#### SHORT EXERCISE:
Emit the entire listing verbatim.

>> begin

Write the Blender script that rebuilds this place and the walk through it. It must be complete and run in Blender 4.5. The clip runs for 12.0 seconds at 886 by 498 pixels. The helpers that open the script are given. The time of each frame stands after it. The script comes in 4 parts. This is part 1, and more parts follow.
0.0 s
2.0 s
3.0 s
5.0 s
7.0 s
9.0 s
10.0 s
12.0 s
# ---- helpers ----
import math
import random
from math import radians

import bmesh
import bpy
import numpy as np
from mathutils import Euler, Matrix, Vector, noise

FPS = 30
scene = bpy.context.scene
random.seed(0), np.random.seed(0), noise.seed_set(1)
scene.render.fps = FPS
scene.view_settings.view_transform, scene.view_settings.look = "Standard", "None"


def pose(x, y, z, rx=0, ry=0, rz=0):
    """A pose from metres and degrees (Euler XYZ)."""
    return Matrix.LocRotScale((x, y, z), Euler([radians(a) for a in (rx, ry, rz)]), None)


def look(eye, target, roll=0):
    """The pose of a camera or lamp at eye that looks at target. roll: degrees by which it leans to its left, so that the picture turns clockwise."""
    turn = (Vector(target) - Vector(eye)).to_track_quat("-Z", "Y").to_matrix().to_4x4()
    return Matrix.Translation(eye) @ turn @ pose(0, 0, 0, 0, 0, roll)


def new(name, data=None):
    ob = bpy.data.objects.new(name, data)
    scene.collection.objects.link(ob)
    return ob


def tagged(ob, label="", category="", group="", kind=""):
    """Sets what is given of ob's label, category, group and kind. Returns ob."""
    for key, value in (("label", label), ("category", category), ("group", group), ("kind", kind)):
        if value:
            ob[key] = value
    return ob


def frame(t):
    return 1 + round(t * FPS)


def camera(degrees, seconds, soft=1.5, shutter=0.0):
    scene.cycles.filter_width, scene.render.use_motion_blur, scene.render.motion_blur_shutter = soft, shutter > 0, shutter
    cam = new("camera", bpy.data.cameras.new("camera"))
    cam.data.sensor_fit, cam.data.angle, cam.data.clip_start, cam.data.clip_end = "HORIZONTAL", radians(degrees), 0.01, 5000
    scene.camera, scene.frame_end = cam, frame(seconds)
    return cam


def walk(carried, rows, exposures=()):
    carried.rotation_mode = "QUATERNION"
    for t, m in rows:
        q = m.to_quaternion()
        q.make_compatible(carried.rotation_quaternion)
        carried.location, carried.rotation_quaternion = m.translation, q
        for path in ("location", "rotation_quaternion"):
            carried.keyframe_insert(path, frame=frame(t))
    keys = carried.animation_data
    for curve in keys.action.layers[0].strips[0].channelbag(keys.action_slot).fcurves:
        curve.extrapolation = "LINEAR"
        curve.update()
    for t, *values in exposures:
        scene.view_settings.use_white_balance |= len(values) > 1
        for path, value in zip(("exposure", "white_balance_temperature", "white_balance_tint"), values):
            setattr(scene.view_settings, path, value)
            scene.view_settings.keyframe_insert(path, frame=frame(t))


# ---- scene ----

>> end

#### FINISHED ANSWER:
Write the Blender script that rebuilds this place and the walk through it. It must be complete and run in Blender 4.5. The clip runs for 12.0 seconds at 886 by 498 pixels. The helpers that open the script are given. The time of each frame stands after it. The script comes in 4 parts. This is part 1, and more parts follow.
0.0 s
2.0 s
3.0 s
5.0 s
7.0 s
9.0 s
10.0 s
12.0 s
# ---- helpers ----
import math
import random
from math import radians

import bmesh
import bpy
import numpy as np
from mathutils import Euler, Matrix, Vector, noise

FPS = 30
scene = bpy.context.scene
random.seed(0), np.random.seed(0), noise.seed_set(1)
scene.render.fps = FPS
scene.view_settings.view_transform, scene.view_settings.look = "Standard", "None"


def pose(x, y, z, rx=0, ry=0, rz=0):
    """A pose from metres and degrees (Euler XYZ)."""
    return Matrix.LocRotScale((x, y, z), Euler([radians(a) for a in (rx, ry, rz)]), None)


def look(eye, target, roll=0):
    """The pose of a camera or lamp at eye that looks at target. roll: degrees by which it leans to its left, so that the picture turns clockwise."""
    turn = (Vector(target) - Vector(eye)).to_track_quat("-Z", "Y").to_matrix().to_4x4()
    return Matrix.Translation(eye) @ turn @ pose(0, 0, 0, 0, 0, roll)


def new(name, data=None):
    ob = bpy.data.objects.new(name, data)
    scene.collection.objects.link(ob)
    return ob


def tagged(ob, label="", category="", group="", kind=""):
    """Sets what is given of ob's label, category, group and kind. Returns ob."""
    for key, value in (("label", label), ("category", category), ("group", group), ("kind", kind)):
        if value:
            ob[key] = value
    return ob


def frame(t):
    return 1 + round(t * FPS)


def camera(degrees, seconds, soft=1.5, shutter=0.0):
    scene.cycles.filter_width, scene.render.use_motion_blur, scene.render.motion_blur_shutter = soft, shutter > 0, shutter
    cam = new("camera", bpy.data.cameras.new("camera"))
    cam.data.sensor_fit, cam.data.angle, cam.data.clip_start, cam.data.clip_end = "HORIZONTAL", radians(degrees), 0.01, 5000
    scene.camera, scene.frame_end = cam, frame(seconds)
    return cam


def walk(carried, rows, exposures=()):
    carried.rotation_mode = "QUATERNION"
    for t, m in rows:
        q = m.to_quaternion()
        q.make_compatible(carried.rotation_quaternion)
        carried.location, carried.rotation_quaternion = m.translation, q
        for path in ("location", "rotation_quaternion"):
            carried.keyframe_insert(path, frame=frame(t))
    keys = carried.animation_data
    for curve in keys.action.layers[0].strips[0].channelbag(keys.action_slot).fcurves:
        curve.extrapolation = "LINEAR"
        curve.update()
    for t, *values in exposures:
        scene.view_settings.use_white_balance |= len(values) > 1
        for path, value in zip(("exposure", "white_balance_temperature", "white_balance_tint"), values):
            setattr(scene.view_settings, path, value)
            scene.view_settings.keyframe_insert(path, frame=frame(t))


# ---- scene ----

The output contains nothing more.